>> BEGIN SOURCE EXCERPT

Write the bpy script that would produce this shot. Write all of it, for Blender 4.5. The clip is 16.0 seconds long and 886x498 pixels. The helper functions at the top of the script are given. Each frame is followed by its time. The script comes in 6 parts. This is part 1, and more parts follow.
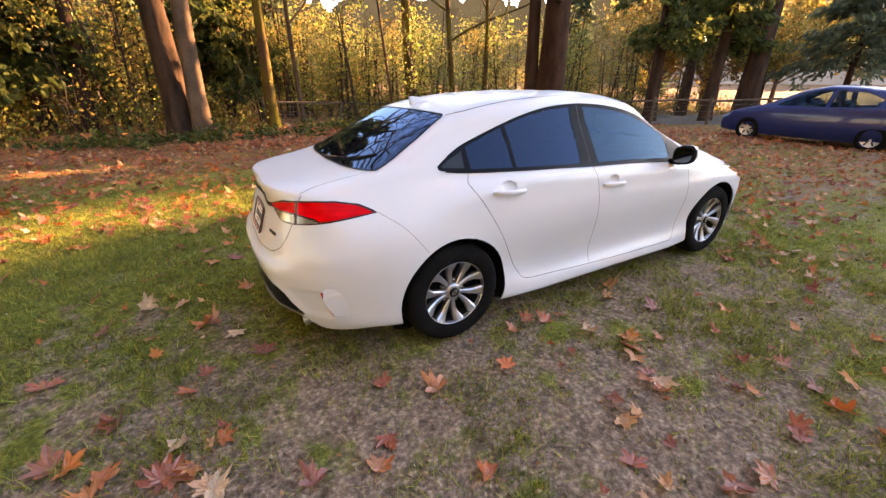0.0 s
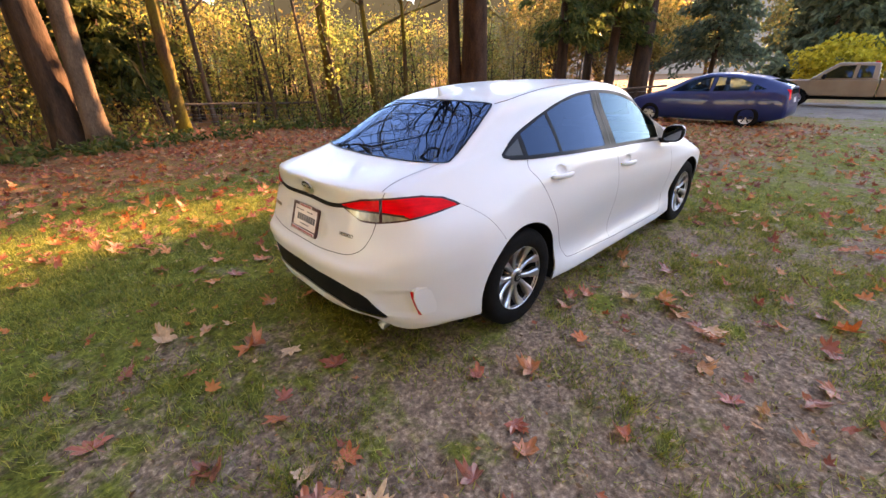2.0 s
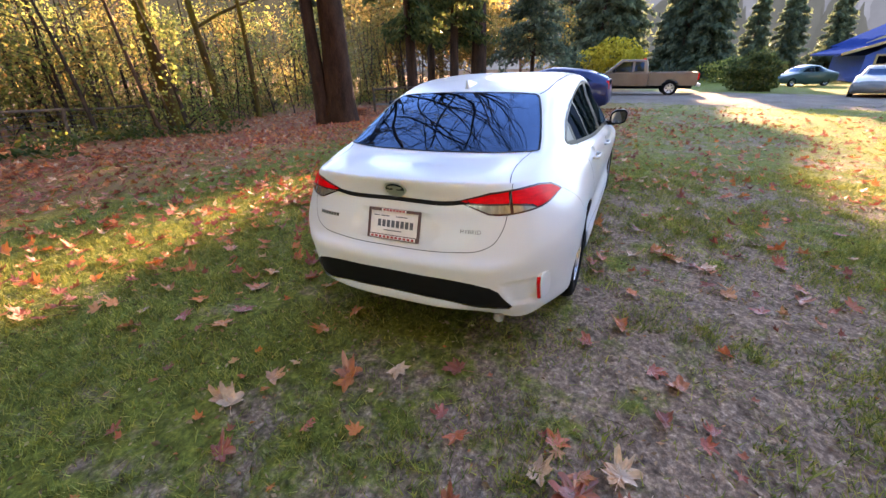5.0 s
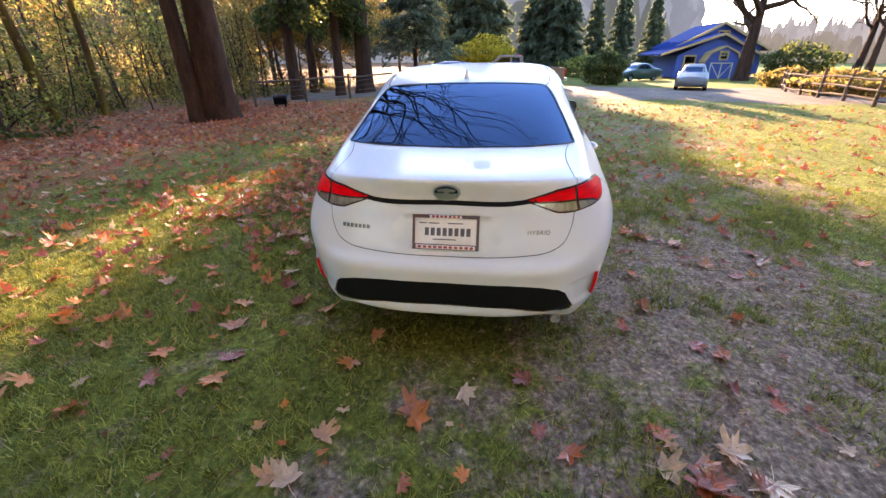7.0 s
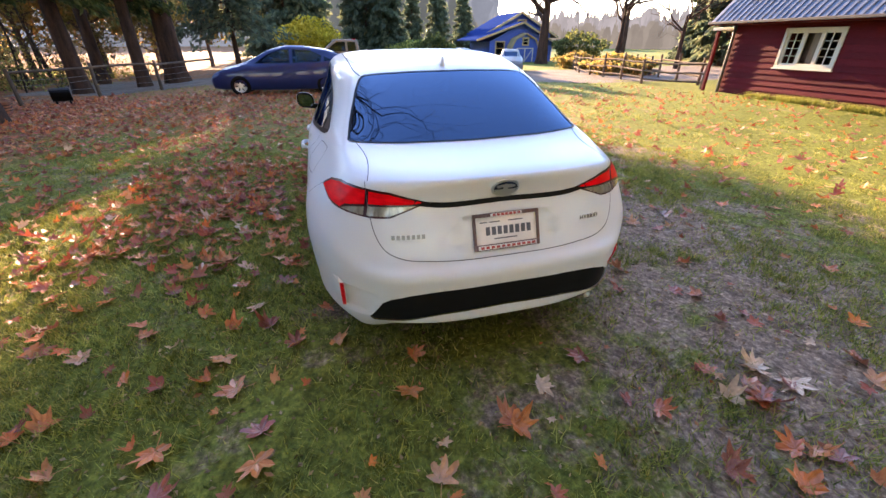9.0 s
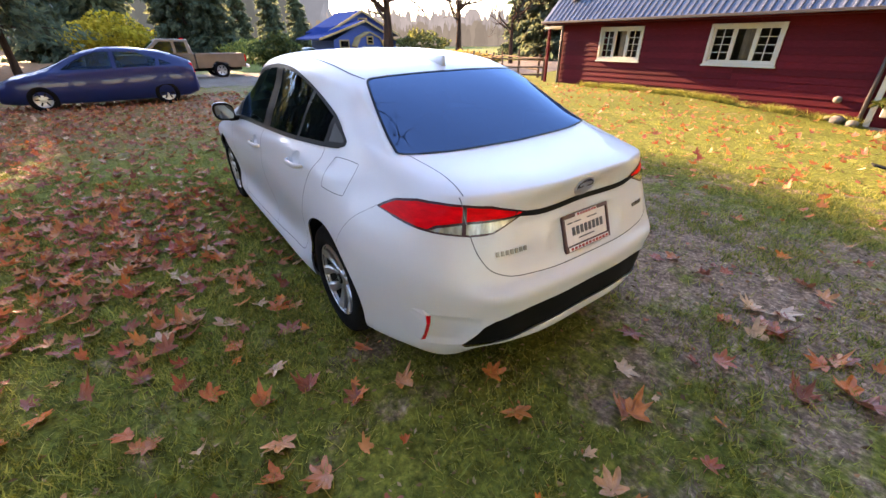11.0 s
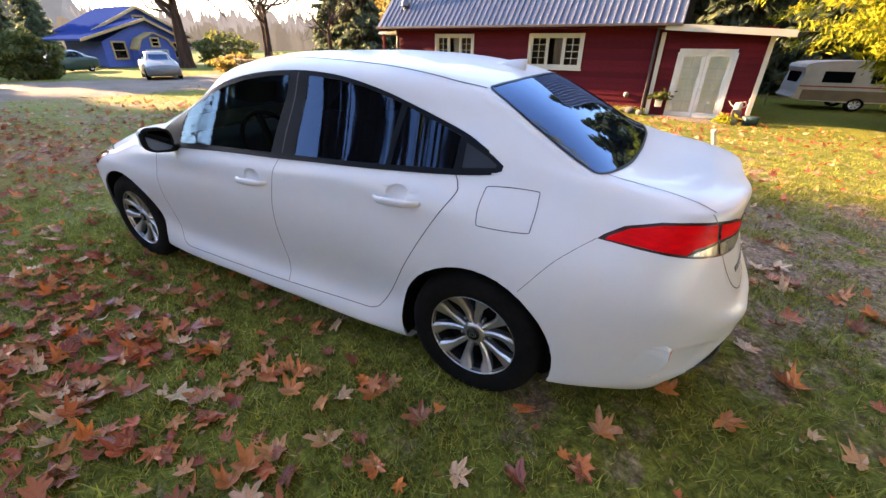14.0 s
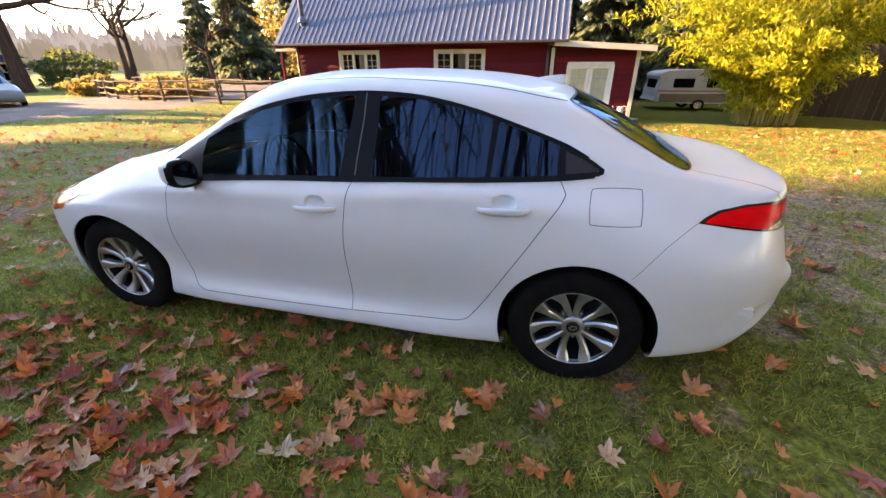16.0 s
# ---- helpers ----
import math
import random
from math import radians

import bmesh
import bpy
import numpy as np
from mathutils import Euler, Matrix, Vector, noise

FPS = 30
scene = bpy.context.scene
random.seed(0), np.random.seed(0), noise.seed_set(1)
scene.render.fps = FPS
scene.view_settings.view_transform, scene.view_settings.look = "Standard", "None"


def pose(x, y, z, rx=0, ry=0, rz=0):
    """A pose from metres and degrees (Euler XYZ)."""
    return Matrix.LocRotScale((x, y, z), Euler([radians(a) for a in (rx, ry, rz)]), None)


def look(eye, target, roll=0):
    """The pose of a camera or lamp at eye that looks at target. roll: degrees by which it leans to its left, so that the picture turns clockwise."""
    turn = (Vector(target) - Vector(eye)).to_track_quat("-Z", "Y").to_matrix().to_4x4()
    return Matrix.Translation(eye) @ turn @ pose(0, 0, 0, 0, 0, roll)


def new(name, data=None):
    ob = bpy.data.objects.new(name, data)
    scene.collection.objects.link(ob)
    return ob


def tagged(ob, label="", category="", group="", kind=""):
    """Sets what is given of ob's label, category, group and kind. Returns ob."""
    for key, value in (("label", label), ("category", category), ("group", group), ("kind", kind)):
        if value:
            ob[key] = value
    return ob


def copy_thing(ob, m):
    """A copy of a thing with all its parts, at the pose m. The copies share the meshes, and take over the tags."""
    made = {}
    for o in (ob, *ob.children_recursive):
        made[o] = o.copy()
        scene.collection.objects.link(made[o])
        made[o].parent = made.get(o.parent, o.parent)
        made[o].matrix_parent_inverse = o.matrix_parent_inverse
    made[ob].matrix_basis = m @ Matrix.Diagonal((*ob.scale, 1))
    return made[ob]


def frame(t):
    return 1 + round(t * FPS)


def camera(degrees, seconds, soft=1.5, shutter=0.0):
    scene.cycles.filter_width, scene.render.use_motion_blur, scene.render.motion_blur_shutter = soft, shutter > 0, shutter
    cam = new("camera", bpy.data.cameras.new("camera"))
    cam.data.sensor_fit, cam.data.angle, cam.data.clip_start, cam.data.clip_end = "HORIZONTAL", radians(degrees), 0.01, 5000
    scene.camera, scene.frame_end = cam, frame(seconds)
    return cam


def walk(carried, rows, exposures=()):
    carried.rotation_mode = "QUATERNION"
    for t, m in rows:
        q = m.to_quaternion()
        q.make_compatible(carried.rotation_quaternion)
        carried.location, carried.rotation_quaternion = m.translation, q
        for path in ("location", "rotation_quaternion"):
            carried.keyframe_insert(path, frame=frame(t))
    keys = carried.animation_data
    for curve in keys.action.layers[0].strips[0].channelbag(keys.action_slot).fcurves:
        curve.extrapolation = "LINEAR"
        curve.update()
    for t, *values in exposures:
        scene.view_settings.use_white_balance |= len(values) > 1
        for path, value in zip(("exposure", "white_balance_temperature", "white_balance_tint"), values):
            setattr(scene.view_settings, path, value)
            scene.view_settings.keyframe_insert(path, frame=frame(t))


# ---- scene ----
cam = camera(96.4, 16.0)
METRES, EYE, TILT, LEAN, TURN = 7.353, 1.5, 0.0, 0.0, -29.6
ROWS = [
    (0.0, 0.0, 0.0, 0.0, 0.04, -23.38, -0.09),
    (0.5, -0.0225, 0.0024, 0.0003, -2.69, -23.33, 0.19),
    (1.0, -0.0565, -0.0034, 0.0001, -5.75, -23.33, 0.69),
    (1.5, -0.0873, -0.0032, -0.0007, -9.2, -23.61, 0.94),
    (2.0, -0.1152, 0.0103, -0.0036, -12.85, -23.98, 1.0),
    (2.5, -0.1391, 0.0244, -0.003, -16.49, -24.75, 0.9),
    (3.0, -0.1745, 0.0342, -0.0049, -20.33, -24.95, 0.85),
    (5.5, -0.2949, 0.1014, -0.0033, -39.09, -25.04, 1.12),
    (6.0, -0.307, 0.1244, -0.0068, -43.08, -25.39, 0.77),
    (6.5, -0.3192, 0.1524, -0.0053, -47.44, -25.49, 0.4),
    (7.0, -0.3403, 0.1805, -0.0065, -52.01, -25.77, 0.24),
    (7.5, -0.3616, 0.2057, -0.0032, -57.37, -25.83, 0.13),
    (8.0, -0.3672, 0.2358, -0.0057, -63.35, -26.4, 0.03),
    (8.5, -0.3701, 0.2673, -0.0046, -69.28, -26.8, -0.04),
    (9.0, -0.3791, 0.3036, -0.0055, -75.13, -27.59, -0.25),
    (11.5, -0.3507, 0.4601, -0.0065, -100.52, -27.69, 0.37),
    (12.0, -0.3315, 0.4864, -0.0076, -104.95, -27.89, 0.37),
    (12.5, -0.3154, 0.5077, -0.0074, -109.4, -28.11, -0.01),
    (13.0, -0.3031, 0.5422, -0.0073, -113.75, -28.03, -0.42),
    (13.5, -0.2872, 0.5723, -0.0083, -117.57, -27.48, -0.68),
    (14.0, -0.2592, 0.5986, -0.0092, -120.88, -27.04, -0.59),
    (14.5, -0.2411, 0.6255, -0.0094, -125.0, -26.0, -0.78),
    (15.0, -0.2313, 0.6643, -0.0084, -128.09, -26.15, -0.23),
    (15.5, -0.2151, 0.6832, -0.0099, -132.0, -25.51, 0.04),
    (16.0, -0.1923, 0.6954, -0.0078, -135.94, -25.17, 0.18),
]
walk(cam, [(t, pose(0, 0, EYE, TILT, LEAN, TURN) @ pose(METRES * x, METRES * y, METRES * z, 90 + pitch, roll, yaw)) for t, x, y, z, yaw, pitch, roll in ROWS],
     [(0.0, 3.54, 8900, 36), (5.5, 3.47, 6700, 31), (9.0, 3.36, 6600, 31), (12.5, 3.5, 7500, 32), (16.0, 3.48, 7400, 30)])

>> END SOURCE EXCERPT

Leave the pictures out, and print every line of the listing exactly as written.

# FULL SOLUTION
Write the bpy script that would produce this shot. Write all of it, for Blender 4.5. The clip is 16.0 seconds long and 886x498 pixels. The helper functions at the top of the script are given. Each frame is followed by its time. The script comes in 6 parts. This is part 1, and more parts follow.
0.0 s
2.0 s
5.0 s
7.0 s
9.0 s
11.0 s
14.0 s
16.0 s
# ---- helpers ----
import math
import random
from math import radians

import bmesh
import bpy
import numpy as np
from mathutils import Euler, Matrix, Vector, noise

FPS = 30
scene = bpy.context.scene
random.seed(0), np.random.seed(0), noise.seed_set(1)
scene.render.fps = FPS
scene.view_settings.view_transform, scene.view_settings.look = "Standard", "None"


def pose(x, y, z, rx=0, ry=0, rz=0):
    """A pose from metres and degrees (Euler XYZ)."""
    return Matrix.LocRotScale((x, y, z), Euler([radians(a) for a in (rx, ry, rz)]), None)


def look(eye, target, roll=0):
    """The pose of a camera or lamp at eye that looks at target. roll: degrees by which it leans to its left, so that the picture turns clockwise."""
    turn = (Vector(target) - Vector(eye)).to_track_quat("-Z", "Y").to_matrix().to_4x4()
    return Matrix.Translation(eye) @ turn @ pose(0, 0, 0, 0, 0, roll)


def new(name, data=None):
    ob = bpy.data.objects.new(name, data)
    scene.collection.objects.link(ob)
    return ob


def tagged(ob, label="", category="", group="", kind=""):
    """Sets what is given of ob's label, category, group and kind. Returns ob."""
    for key, value in (("label", label), ("category", category), ("group", group), ("kind", kind)):
        if value:
            ob[key] = value
    return ob


def copy_thing(ob, m):
    """A copy of a thing with all its parts, at the pose m. The copies share the meshes, and take over the tags."""
    made = {}
    for o in (ob, *ob.children_recursive):
        made[o] = o.copy()
        scene.collection.objects.link(made[o])
        made[o].parent = made.get(o.parent, o.parent)
        made[o].matrix_parent_inverse = o.matrix_parent_inverse
    made[ob].matrix_basis = m @ Matrix.Diagonal((*ob.scale, 1))
    return made[ob]


def frame(t):
    return 1 + round(t * FPS)


def camera(degrees, seconds, soft=1.5, shutter=0.0):
    scene.cycles.filter_width, scene.render.use_motion_blur, scene.render.motion_blur_shutter = soft, shutter > 0, shutter
    cam = new("camera", bpy.data.cameras.new("camera"))
    cam.data.sensor_fit, cam.data.angle, cam.data.clip_start, cam.data.clip_end = "HORIZONTAL", radians(degrees), 0.01, 5000
    scene.camera, scene.frame_end = cam, frame(seconds)
    return cam


def walk(carried, rows, exposures=()):
    carried.rotation_mode = "QUATERNION"
    for t, m in rows:
        q = m.to_quaternion()
        q.make_compatible(carried.rotation_quaternion)
        carried.location, carried.rotation_quaternion = m.translation, q
        for path in ("location", "rotation_quaternion"):
            carried.keyframe_insert(path, frame=frame(t))
    keys = carried.animation_data
    for curve in keys.action.layers[0].strips[0].channelbag(keys.action_slot).fcurves:
        curve.extrapolation = "LINEAR"
        curve.update()
    for t, *values in exposures:
        scene.view_settings.use_white_balance |= len(values) > 1
        for path, value in zip(("exposure", "white_balance_temperature", "white_balance_tint"), values):
            setattr(scene.view_settings, path, value)
            scene.view_settings.keyframe_insert(path, frame=frame(t))


# ---- scene ----
cam = camera(96.4, 16.0)
METRES, EYE, TILT, LEAN, TURN = 7.353, 1.5, 0.0, 0.0, -29.6
ROWS = [
    (0.0, 0.0, 0.0, 0.0, 0.04, -23.38, -0.09),
    (0.5, -0.0225, 0.0024, 0.0003, -2.69, -23.33, 0.19),
    (1.0, -0.0565, -0.0034, 0.0001, -5.75, -23.33, 0.69),
    (1.5, -0.0873, -0.0032, -0.0007, -9.2, -23.61, 0.94),
    (2.0, -0.1152, 0.0103, -0.0036, -12.85, -23.98, 1.0),
    (2.5, -0.1391, 0.0244, -0.003, -16.49, -24.75, 0.9),
    (3.0, -0.1745, 0.0342, -0.0049, -20.33, -24.95, 0.85),
    (5.5, -0.2949, 0.1014, -0.0033, -39.09, -25.04, 1.12),
    (6.0, -0.307, 0.1244, -0.0068, -43.08, -25.39, 0.77),
    (6.5, -0.3192, 0.1524, -0.0053, -47.44, -25.49, 0.4),
    (7.0, -0.3403, 0.1805, -0.0065, -52.01, -25.77, 0.24),
    (7.5, -0.3616, 0.2057, -0.0032, -57.37, -25.83, 0.13),
    (8.0, -0.3672, 0.2358, -0.0057, -63.35, -26.4, 0.03),
    (8.5, -0.3701, 0.2673, -0.0046, -69.28, -26.8, -0.04),
    (9.0, -0.3791, 0.3036, -0.0055, -75.13, -27.59, -0.25),
    (11.5, -0.3507, 0.4601, -0.0065, -100.52, -27.69, 0.37),
    (12.0, -0.3315, 0.4864, -0.0076, -104.95, -27.89, 0.37),
    (12.5, -0.3154, 0.5077, -0.0074, -109.4, -28.11, -0.01),
    (13.0, -0.3031, 0.5422, -0.0073, -113.75, -28.03, -0.42),
    (13.5, -0.2872, 0.5723, -0.0083, -117.57, -27.48, -0.68),
    (14.0, -0.2592, 0.5986, -0.0092, -120.88, -27.04, -0.59),
    (14.5, -0.2411, 0.6255, -0.0094, -125.0, -26.0, -0.78),
    (15.0, -0.2313, 0.6643, -0.0084, -128.09, -26.15, -0.23),
    (15.5, -0.2151, 0.6832, -0.0099, -132.0, -25.51, 0.04),
    (16.0, -0.1923, 0.6954, -0.0078, -135.94, -25.17, 0.18),
]
walk(cam, [(t, pose(0, 0, EYE, TILT, LEAN, TURN) @ pose(METRES * x, METRES * y, METRES * z, 90 + pitch, roll, yaw)) for t, x, y, z, yaw, pitch, roll in ROWS],
     [(0.0, 3.54, 8900, 36), (5.5, 3.47, 6700, 31), (9.0, 3.36, 6600, 31), (12.5, 3.5, 7500, 32), (16.0, 3.48, 7400, 30)])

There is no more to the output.